HR leaders have been urged to remind employees to think carefully before accessing tax-free pension cash.
The warning comes after HMRC and the Financial Conduct Authority (FCA) confirmed that 30-day cancellation rights may not apply once lump sums have been taken from savings.
People withdrawing a lump sum from their pension might assume they can reverse the decision with no consequences.
But a clarification, published in HMRC’s Pension Schemes Newsletter 173 alongside an FCA statement, makes it clear that tax consequences will usually remain even if the payment is returned to the pension.

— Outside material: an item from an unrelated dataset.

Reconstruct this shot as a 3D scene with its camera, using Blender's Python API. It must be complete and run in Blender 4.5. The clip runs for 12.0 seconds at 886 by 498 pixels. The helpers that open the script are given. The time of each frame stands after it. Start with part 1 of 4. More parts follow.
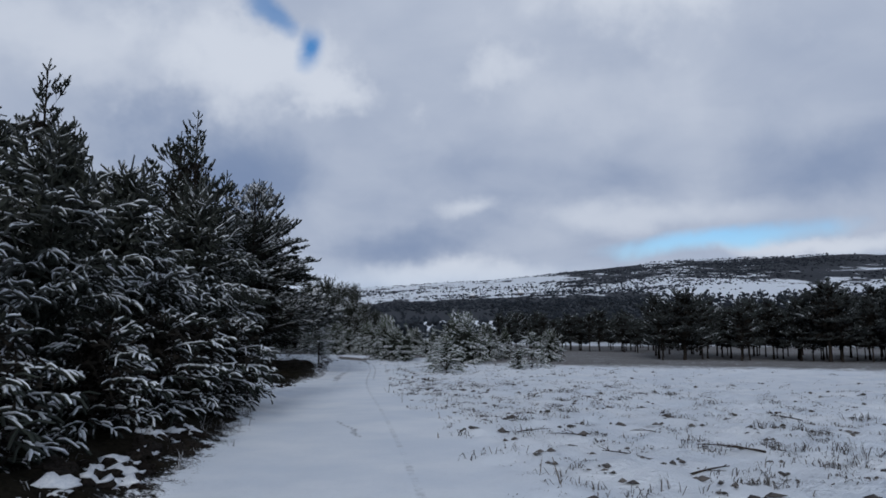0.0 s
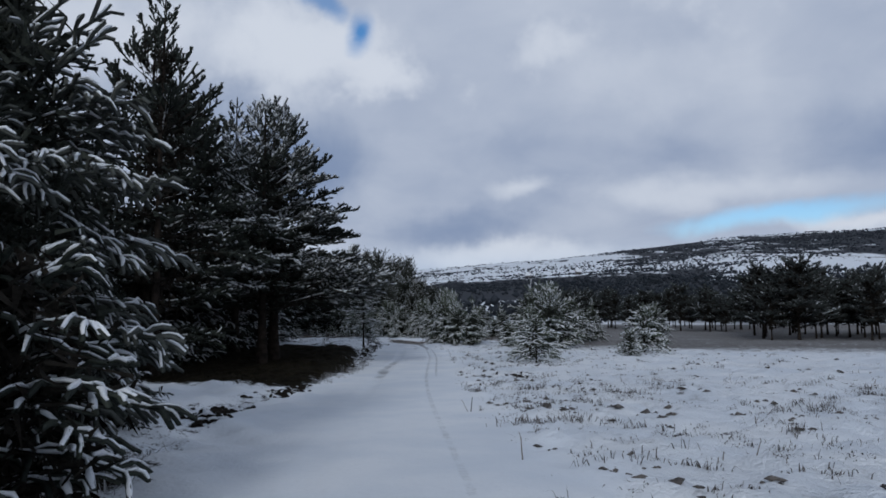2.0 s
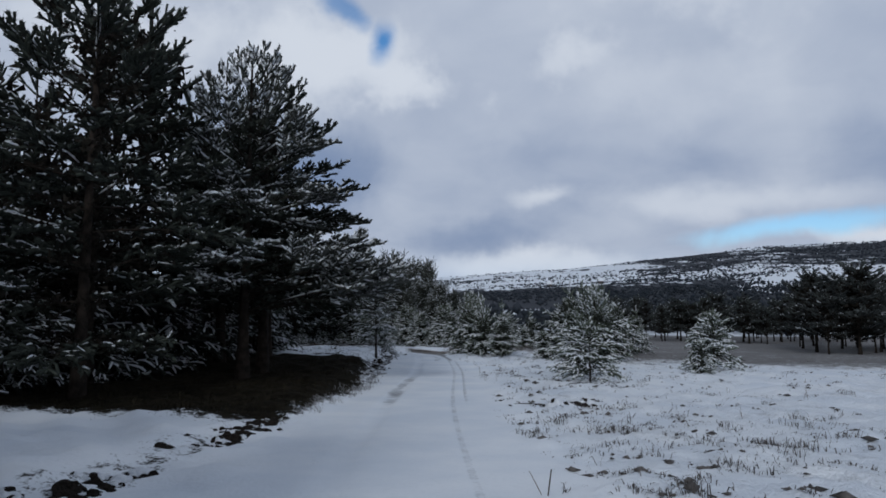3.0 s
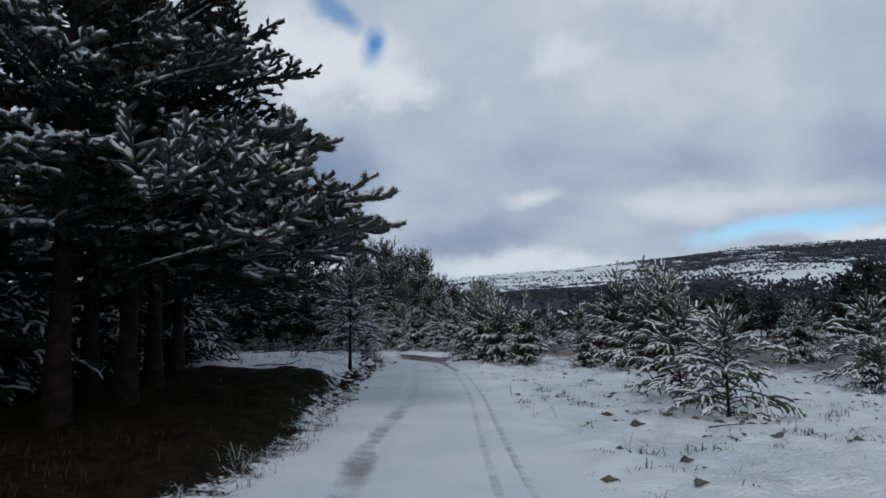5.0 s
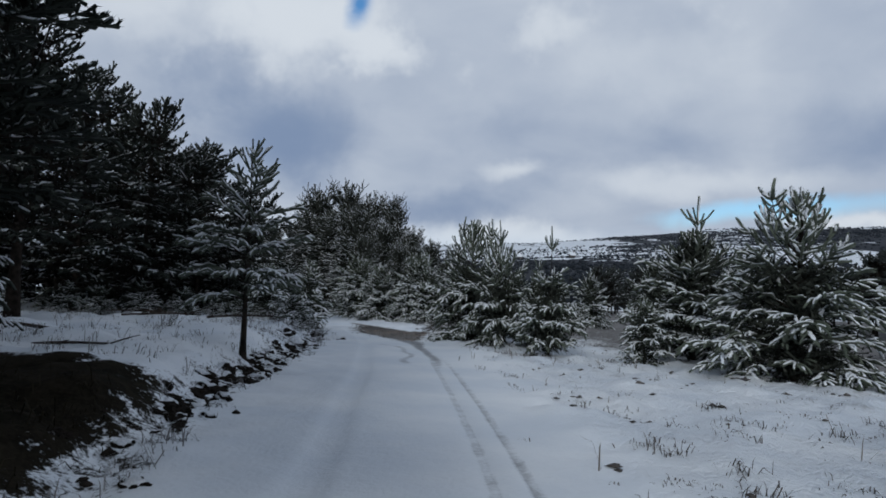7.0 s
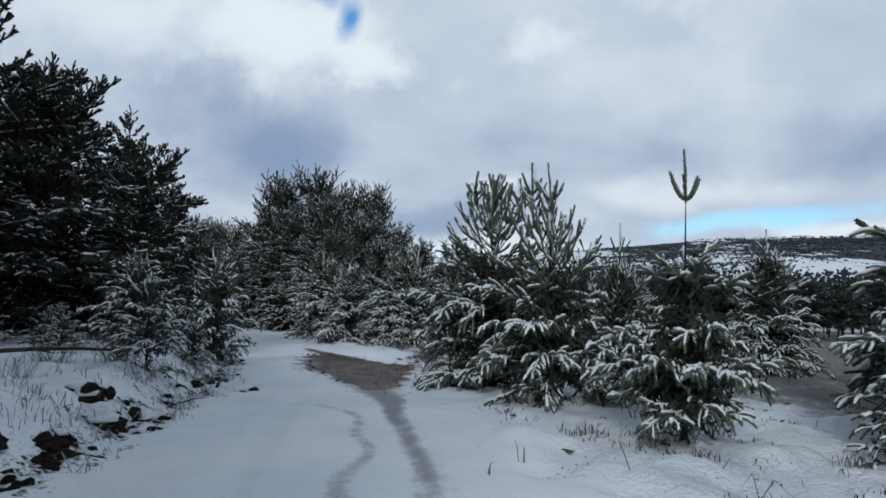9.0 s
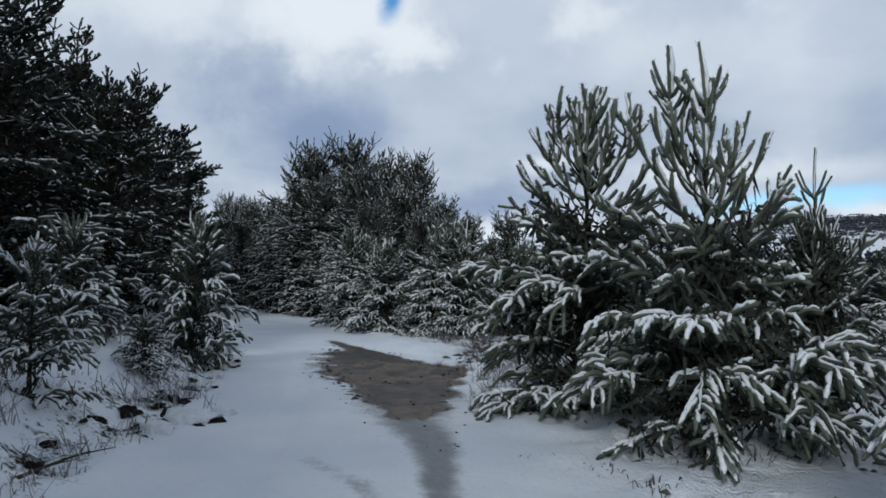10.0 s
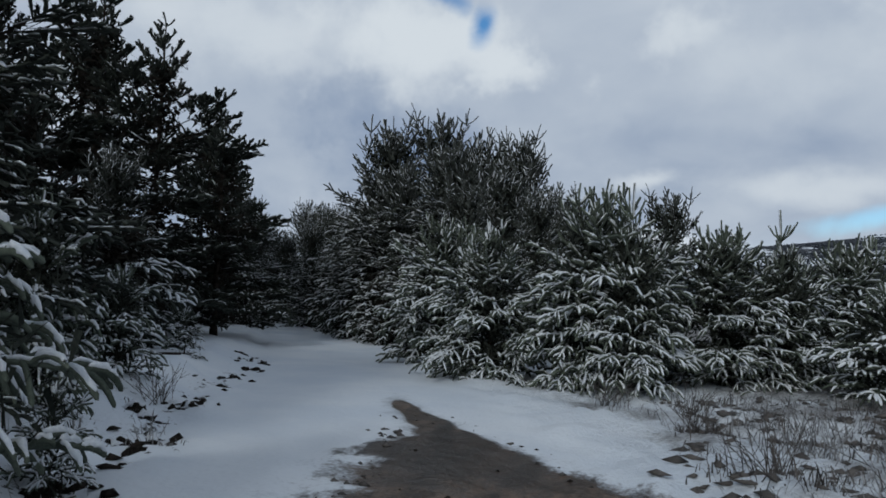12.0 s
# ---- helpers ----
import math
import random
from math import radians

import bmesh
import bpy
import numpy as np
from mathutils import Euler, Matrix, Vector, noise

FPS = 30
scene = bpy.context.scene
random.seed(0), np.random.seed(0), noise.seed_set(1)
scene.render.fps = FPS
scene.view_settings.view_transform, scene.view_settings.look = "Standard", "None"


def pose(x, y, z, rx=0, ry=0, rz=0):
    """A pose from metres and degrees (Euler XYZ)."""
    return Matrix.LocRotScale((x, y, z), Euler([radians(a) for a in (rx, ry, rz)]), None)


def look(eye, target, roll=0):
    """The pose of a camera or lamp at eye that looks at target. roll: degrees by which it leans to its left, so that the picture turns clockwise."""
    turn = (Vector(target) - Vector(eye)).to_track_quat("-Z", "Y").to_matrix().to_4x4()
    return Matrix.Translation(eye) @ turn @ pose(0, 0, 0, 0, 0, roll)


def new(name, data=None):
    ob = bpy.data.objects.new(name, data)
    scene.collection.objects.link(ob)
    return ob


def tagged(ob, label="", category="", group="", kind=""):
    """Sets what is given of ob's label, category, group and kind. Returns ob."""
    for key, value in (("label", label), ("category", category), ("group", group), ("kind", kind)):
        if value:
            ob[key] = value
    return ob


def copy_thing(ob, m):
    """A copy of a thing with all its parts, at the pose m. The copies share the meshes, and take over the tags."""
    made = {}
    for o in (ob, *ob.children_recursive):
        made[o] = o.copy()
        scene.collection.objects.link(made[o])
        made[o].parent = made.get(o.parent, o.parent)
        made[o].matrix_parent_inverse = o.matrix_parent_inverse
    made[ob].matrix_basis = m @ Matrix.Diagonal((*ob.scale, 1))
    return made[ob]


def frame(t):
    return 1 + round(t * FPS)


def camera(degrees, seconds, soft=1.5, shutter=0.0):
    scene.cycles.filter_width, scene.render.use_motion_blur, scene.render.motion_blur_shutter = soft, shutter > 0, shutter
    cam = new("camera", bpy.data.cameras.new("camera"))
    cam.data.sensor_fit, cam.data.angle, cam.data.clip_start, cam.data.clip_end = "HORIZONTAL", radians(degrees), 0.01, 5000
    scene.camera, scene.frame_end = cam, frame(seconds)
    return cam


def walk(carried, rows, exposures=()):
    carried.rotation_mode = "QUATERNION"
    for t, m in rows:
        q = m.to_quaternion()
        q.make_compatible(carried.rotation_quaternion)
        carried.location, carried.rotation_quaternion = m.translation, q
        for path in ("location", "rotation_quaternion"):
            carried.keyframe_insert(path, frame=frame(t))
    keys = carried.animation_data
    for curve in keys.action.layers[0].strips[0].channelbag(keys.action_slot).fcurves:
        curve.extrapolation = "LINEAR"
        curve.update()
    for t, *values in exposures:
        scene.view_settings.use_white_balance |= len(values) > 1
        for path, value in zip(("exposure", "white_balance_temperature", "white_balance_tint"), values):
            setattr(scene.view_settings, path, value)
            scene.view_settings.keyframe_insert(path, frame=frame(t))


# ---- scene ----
cam = camera(64.4, 12.0, soft=1.7)
METRES, EYE, TILT, LEAN, TURN = 60.0, 1.5, 7.0, 0.0, 0.0
ROWS = [
    (0.0, 0.0, 0.0, 0.0, 0.0, 0.0, -0.0),
    (0.5, -0.0036, 0.0469, -0.007, 1.85, -3.37, 0.84),
    (1.0, -0.0086, 0.0932, -0.0141, 5.22, -3.09, 1.71),
    (1.5, -0.0158, 0.1387, -0.0206, 6.54, -1.21, 1.93),
    (2.0, -0.0216, 0.1852, -0.027, 4.34, -1.44, 1.17),
    (2.5, -0.0282, 0.2305, -0.0331, 6.95, -1.41, 0.73),
    (3.0, -0.0341, 0.2786, -0.0399, 6.0, -0.75, 0.71),
    (5.0, -0.0575, 0.4468, -0.064, 5.44, -0.54, 1.23),
    (5.5, -0.063, 0.4903, -0.0699, 4.37, -0.82, -0.81),
    (6.0, -0.0679, 0.534, -0.0758, 2.68, -2.76, -2.0),
    (6.5, -0.072, 0.5776, -0.0815, 2.68, -3.32, -2.32),
    (7.0, -0.0754, 0.6209, -0.0876, 3.54, -3.15, -1.7),
    (9.0, -0.0861, 0.7804, -0.1075, 2.88, -2.11, -1.25),
    (9.5, -0.09, 0.817, -0.1123, 4.72, -1.62, -1.29),
    (10.0, -0.0945, 0.8514, -0.1162, 6.39, -3.6, -0.58),
    (10.5, -0.1004, 0.8842, -0.1205, 7.14, -3.19, -0.98),
    (11.0, -0.1073, 0.9165, -0.1245, 10.1, -0.4, -0.83),
    (11.5, -0.1147, 0.9479, -0.1287, 11.3, -1.2, -0.61),
    (12.0, -0.1234, 0.982, -0.1335, 13.96, -1.95, 0.12),
]
walk(cam, [(t, pose(0, 0, EYE, TILT, LEAN, TURN) @ pose(METRES * x, METRES * y, METRES * z, 90 + pitch, roll, yaw)) for t, x, y, z, yaw, pitch, roll in ROWS],
     exposures=[(0.0, -0.03, 5760, 9), (3.0, 0.0, 5800, 8), (5.5, 0.08, 5920, 6), (7.0, 0.05, 5900, 6), (9.0, 0.33, 5900, 4), (10.5, 0.27, 5930, 5), (12.0, 0.05, 5930, 4)])


# ---- node helpers ----
def node(tree, kind, inputs=(), **attrs):
    n = tree.nodes.new(kind)
    for k, v in attrs.items():
        setattr(n, k, v)
    for key, v in dict(inputs).items():
        if isinstance(v, bpy.types.NodeSocket):
            tree.links.new(v, n.inputs[key])
        else:
            n.inputs[key].default_value = v
    return n


def calc(tree, op, a, b=0.0, c=0.0, clamp=False):
    return node(tree, "ShaderNodeMath", {0: a, 1: b, 2: c}, operation=op, use_clamp=clamp).outputs[0]


def remap(tree, v, lo, hi, to_lo=0.0, to_hi=1.0, smooth=True):
    n = node(tree, "ShaderNodeMapRange", {"Value": v, "From Min": lo, "From Max": hi, "To Min": to_lo, "To Max": to_hi})
    n.interpolation_type = "SMOOTHSTEP" if smooth else "LINEAR"
    return n.outputs[0]


def blend(tree, f, a, b):
    n = node(tree, "ShaderNodeMix", {0: f, 6: a, 7: b}, data_type="RGBA")
    return n.outputs[2]


def grain(tree, vec, scale, detail=4.0, rough=0.55, twist=0.0):
    return node(tree, "ShaderNodeTexNoise", {"Vector": vec, "Scale": scale, "Detail": detail, "Roughness": rough, "Distortion": twist}).outputs[0]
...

HMRC said: “If an action has resulted in a tax consequence, and an attempt is made to reverse the action, normally the resulting tax consequences cannot be reversed. The tax consequences will normally stand.”

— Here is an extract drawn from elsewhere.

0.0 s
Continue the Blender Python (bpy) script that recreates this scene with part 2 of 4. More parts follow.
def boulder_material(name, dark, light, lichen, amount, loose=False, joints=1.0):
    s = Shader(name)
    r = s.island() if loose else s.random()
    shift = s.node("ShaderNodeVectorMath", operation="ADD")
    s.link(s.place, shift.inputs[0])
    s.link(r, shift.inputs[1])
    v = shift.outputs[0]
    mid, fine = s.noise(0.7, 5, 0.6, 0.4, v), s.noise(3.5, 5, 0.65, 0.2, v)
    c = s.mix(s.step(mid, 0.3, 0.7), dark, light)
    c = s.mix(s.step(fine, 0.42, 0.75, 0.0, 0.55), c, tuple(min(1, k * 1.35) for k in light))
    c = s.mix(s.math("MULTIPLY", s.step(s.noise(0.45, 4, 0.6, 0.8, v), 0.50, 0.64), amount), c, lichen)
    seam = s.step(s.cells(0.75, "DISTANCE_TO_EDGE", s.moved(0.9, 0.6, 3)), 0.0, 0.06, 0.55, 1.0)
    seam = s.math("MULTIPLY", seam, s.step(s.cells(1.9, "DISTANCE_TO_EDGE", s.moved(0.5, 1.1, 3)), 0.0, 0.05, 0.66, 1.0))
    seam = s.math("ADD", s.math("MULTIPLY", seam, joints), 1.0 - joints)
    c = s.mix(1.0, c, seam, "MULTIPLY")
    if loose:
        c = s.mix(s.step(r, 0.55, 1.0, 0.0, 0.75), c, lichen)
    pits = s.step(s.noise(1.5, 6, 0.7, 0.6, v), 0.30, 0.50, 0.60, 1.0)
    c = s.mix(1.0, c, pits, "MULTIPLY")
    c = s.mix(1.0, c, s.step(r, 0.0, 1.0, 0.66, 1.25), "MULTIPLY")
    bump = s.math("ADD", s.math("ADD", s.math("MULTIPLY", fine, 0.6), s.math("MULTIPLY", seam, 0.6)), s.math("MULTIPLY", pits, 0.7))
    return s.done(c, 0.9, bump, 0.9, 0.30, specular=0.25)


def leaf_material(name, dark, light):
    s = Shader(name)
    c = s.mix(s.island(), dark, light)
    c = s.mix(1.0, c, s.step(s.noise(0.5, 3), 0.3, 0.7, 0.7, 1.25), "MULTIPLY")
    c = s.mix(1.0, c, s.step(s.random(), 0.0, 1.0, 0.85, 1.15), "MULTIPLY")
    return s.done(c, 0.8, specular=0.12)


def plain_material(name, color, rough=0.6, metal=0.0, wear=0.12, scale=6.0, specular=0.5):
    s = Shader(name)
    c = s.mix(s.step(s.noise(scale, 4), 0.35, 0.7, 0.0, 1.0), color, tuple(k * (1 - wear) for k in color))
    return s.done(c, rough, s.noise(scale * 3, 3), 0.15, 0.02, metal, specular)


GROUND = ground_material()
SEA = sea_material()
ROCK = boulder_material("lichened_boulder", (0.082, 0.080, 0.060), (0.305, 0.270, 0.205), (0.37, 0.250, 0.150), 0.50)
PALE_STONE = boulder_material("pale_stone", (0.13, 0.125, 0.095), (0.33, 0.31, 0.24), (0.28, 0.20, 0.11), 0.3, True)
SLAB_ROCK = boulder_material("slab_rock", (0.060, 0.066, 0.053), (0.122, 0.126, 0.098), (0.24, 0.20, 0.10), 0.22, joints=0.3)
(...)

This matters for employers because there has been speculation that the chancellor may restrict the amount of tax-free cash that can be withdrawn from pensions in the November budget.
Last year, similar rumours prompted a rush of withdrawals, with some individuals assuming they could “undo” the decision if no policy change emerged.
Speculation raises the risk that employees might act hastily in the coming weeks, only to find that they cannot reverse the decision or the associated tax impacts.
“Once lump sums are paid, the associated tax consequences (including the use of the individual’s lump sum allowance and lump sum death benefit allowance) cannot be undone, even if the payment is returned or cancellation rights are exercised,” HMRC said.
The FCA stressed that cancellation rights only apply in limited cases. Under its Conduct of Business rules (COBS 15.2), a right to cancel arises for certain contracts such as pension transfers or contracts to join a personal pension scheme.
“Our rules, specifically COBS 15.2, ensure that a right to cancel applies when a consumer enters certain specified contracts,” the FCA said in its statement. “In the context of pensions and retirement, specified cancellable contracts include a pension transfer contract and a contract to join a personal pension scheme.
“A contract allowing a person to take a Pension Commencement Lump Sum (PCLS), sometimes known as a tax-free lump sum, is not listed as a cancellable contract in COBS 15.2 so a contractual term allowing someone to take a PCLS does not of itself trigger cancellation rights.”
Pension providers may voluntarily choose to offer cancellation rights, but the tax consequences will still apply.
The co-ordinated statements from HMRC and FCA highlight the importance of communicating clearly with employees about the risks of rushing to access pension cash based on budget speculation. Any withdrawal could carry permanent tax consequences.